>> begin Extracted information

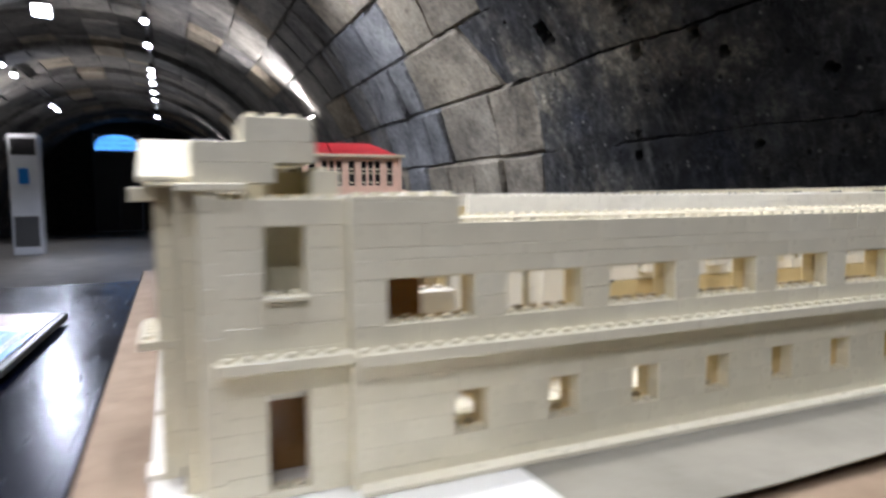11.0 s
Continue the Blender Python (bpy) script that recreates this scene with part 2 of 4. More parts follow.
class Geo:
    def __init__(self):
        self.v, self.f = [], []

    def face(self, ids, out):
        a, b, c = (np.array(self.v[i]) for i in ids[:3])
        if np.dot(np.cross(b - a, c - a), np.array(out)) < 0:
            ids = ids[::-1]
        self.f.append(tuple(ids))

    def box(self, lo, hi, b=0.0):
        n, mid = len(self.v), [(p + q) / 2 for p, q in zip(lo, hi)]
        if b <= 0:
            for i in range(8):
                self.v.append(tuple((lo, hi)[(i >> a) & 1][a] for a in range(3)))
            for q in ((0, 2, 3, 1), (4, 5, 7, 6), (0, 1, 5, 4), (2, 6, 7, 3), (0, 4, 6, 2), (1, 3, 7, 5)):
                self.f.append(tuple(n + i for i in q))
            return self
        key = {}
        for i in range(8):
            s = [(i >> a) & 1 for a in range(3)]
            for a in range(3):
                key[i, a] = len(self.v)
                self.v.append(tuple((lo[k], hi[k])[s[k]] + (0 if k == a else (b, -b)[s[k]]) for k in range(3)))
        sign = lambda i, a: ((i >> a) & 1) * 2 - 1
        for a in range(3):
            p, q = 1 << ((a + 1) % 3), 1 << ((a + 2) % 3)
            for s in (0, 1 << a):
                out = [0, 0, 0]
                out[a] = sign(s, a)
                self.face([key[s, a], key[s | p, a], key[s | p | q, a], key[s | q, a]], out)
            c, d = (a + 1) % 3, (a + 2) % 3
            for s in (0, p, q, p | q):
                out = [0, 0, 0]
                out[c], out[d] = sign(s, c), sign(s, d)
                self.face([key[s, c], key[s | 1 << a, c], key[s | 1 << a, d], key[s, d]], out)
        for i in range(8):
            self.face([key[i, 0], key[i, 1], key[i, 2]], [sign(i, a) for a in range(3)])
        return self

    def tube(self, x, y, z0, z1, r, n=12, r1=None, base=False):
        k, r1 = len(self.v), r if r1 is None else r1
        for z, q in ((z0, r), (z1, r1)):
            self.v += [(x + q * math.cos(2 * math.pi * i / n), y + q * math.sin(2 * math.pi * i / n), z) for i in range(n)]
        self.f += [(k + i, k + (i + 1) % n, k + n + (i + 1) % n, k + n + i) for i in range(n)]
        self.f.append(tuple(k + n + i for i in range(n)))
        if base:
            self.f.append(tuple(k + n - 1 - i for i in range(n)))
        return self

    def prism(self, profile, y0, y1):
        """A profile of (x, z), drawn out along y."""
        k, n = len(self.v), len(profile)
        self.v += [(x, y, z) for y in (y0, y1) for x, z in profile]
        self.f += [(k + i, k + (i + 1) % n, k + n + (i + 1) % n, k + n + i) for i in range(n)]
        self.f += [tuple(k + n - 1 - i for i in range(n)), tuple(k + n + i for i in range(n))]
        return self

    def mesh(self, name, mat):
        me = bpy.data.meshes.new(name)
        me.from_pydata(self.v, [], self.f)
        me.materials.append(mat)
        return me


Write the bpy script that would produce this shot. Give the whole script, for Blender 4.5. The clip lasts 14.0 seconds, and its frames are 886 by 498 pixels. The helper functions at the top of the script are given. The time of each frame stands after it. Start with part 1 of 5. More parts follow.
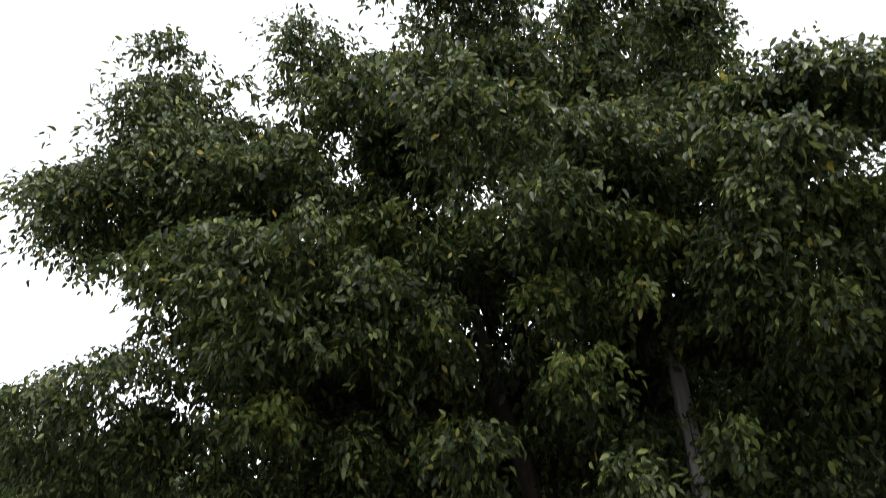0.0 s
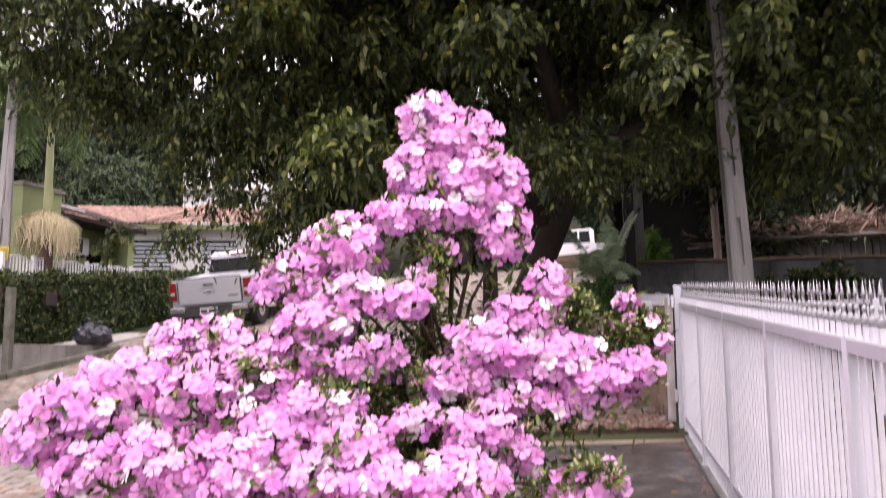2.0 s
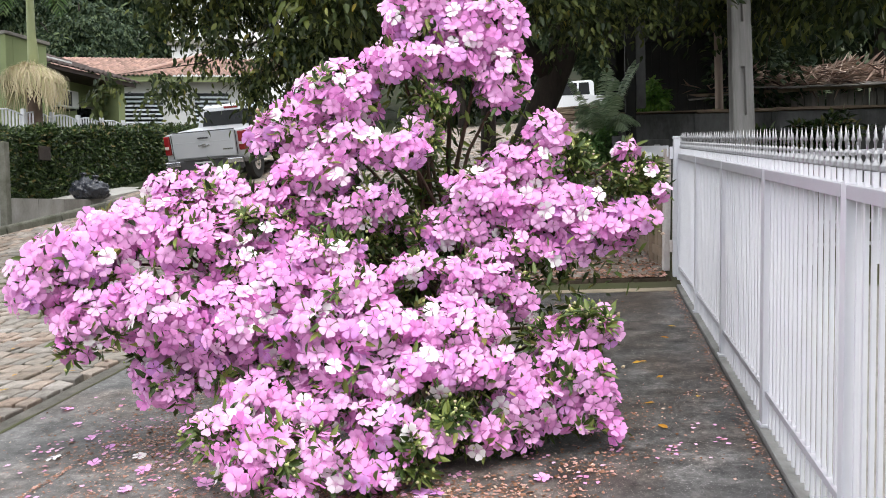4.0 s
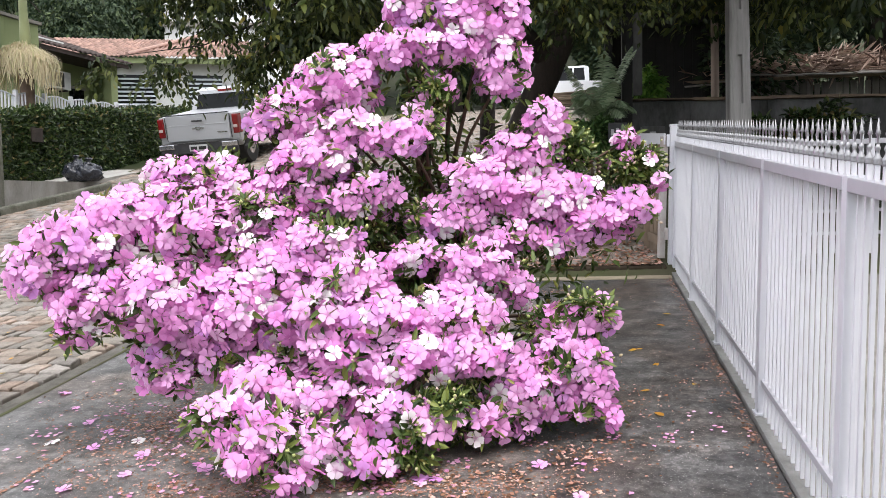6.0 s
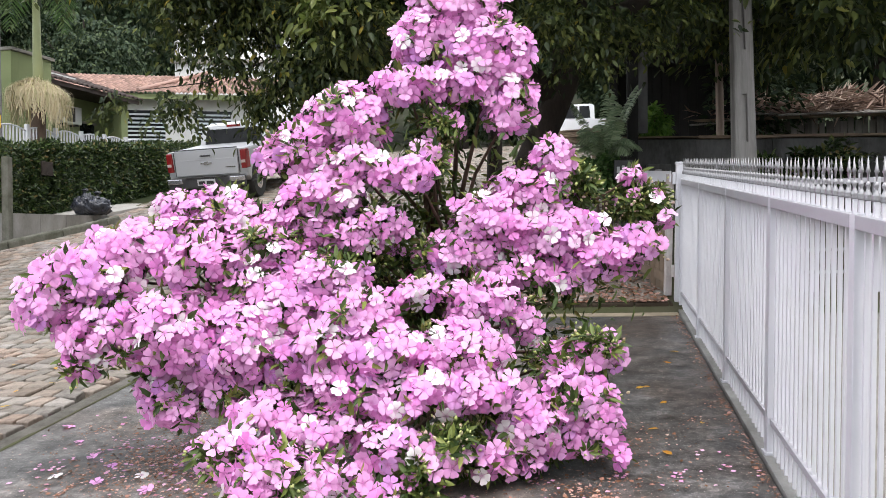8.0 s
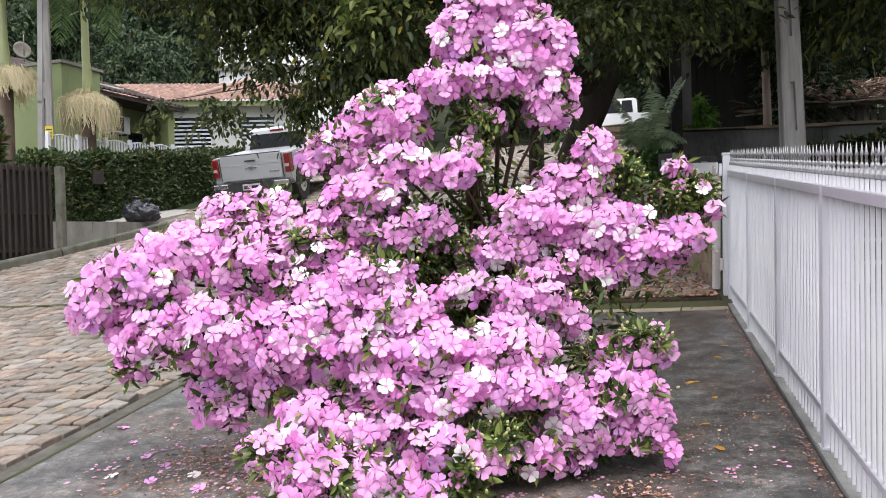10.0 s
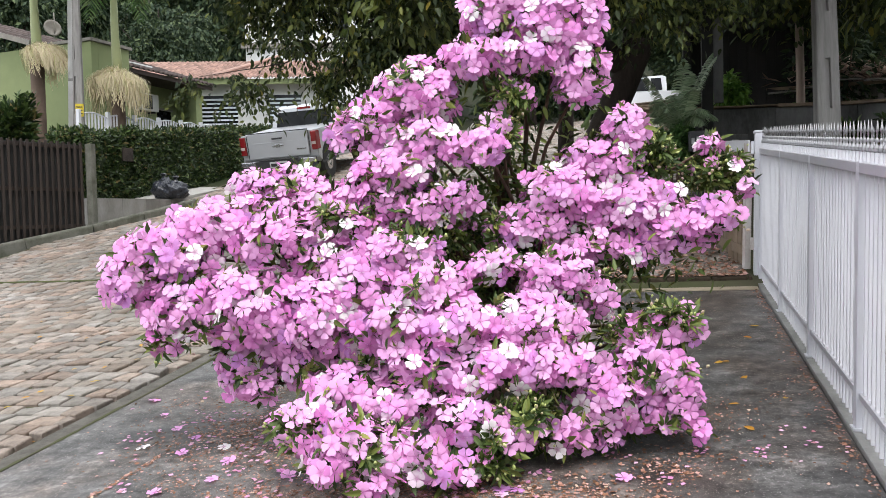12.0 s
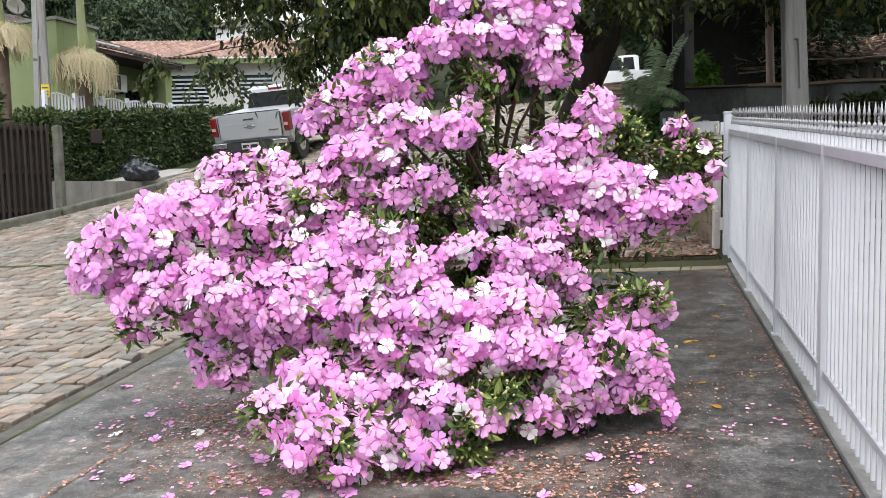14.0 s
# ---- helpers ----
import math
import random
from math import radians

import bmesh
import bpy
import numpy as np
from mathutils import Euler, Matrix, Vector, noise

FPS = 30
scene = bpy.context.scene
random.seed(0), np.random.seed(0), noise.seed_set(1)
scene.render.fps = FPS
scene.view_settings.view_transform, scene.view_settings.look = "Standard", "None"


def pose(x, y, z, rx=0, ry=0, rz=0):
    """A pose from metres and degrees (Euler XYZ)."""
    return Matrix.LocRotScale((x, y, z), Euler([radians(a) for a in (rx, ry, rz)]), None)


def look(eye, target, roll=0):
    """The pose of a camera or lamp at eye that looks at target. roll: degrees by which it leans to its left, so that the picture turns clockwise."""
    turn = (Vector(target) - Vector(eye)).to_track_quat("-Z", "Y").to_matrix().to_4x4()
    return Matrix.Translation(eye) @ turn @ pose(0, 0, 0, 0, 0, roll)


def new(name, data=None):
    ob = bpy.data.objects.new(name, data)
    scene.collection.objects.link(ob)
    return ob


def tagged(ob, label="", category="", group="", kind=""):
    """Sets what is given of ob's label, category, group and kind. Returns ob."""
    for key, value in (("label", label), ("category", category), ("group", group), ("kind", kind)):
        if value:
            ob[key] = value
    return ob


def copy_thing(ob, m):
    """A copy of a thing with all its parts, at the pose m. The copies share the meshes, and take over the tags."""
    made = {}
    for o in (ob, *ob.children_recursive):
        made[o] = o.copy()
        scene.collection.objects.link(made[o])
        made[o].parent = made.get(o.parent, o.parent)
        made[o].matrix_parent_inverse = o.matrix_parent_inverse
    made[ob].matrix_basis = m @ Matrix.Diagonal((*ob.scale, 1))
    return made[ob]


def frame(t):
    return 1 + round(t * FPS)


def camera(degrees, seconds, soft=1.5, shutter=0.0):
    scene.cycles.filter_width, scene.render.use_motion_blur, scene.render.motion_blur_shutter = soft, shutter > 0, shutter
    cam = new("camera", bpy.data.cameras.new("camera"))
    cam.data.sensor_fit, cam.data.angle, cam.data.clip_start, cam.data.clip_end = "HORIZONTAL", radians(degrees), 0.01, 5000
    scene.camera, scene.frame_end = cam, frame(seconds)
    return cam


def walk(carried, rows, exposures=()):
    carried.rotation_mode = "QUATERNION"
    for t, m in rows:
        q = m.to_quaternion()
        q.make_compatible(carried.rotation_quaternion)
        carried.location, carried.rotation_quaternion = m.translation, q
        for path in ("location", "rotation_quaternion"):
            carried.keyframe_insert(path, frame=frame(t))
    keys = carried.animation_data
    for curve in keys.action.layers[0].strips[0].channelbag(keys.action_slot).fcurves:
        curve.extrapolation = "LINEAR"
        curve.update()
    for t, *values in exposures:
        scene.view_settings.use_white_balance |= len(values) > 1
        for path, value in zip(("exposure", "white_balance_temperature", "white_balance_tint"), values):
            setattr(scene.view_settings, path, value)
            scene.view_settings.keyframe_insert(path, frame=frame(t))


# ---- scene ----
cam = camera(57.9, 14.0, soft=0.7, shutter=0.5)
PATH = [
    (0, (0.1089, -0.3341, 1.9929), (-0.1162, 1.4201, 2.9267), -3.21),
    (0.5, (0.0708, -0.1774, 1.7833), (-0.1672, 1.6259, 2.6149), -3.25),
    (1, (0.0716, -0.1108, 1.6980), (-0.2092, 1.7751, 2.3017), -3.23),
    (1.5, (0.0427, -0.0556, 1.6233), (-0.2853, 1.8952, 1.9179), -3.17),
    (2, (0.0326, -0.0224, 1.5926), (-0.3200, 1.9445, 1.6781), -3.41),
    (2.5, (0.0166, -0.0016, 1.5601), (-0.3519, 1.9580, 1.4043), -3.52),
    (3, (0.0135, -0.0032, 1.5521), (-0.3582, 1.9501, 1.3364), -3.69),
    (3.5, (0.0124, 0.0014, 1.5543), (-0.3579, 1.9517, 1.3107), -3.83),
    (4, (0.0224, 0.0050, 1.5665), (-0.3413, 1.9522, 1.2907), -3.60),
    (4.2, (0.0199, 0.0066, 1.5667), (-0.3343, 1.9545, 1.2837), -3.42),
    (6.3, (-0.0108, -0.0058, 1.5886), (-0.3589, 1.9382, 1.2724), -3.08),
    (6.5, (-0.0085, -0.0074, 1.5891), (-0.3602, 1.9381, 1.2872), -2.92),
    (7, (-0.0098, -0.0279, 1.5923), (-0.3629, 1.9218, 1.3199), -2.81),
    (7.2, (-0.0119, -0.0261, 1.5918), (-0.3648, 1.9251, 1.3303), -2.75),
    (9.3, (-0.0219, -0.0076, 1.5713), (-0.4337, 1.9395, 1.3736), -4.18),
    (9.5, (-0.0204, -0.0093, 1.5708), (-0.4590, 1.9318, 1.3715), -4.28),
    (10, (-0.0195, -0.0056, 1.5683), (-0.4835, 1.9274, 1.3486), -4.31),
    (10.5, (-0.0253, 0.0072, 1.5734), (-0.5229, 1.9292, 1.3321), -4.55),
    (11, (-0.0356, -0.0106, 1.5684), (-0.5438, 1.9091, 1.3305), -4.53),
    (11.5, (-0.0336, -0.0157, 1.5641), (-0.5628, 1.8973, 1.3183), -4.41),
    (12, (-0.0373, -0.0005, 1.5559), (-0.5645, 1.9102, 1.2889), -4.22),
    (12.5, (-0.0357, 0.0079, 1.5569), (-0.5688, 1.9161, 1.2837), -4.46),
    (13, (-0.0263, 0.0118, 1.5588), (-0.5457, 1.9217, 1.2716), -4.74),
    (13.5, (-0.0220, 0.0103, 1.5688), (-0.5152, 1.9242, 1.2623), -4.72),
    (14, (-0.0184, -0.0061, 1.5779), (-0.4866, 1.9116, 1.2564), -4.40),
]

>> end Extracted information

§ **Exercise instructions**: Extract verbatim only those lines that run from the line with "for t, *values" to the line with "scene.view_settings.keyframe_insert(path, frame=frame(t))", inclusive.

§ **Written response**:
    for t, *values in exposures:
        scene.view_settings.use_white_balance |= len(values) > 1
        for path, value in zip(("exposure", "white_balance_temperature", "white_balance_tint"), values):
            setattr(scene.view_settings, path, value)
            scene.view_settings.keyframe_insert(path, frame=frame(t))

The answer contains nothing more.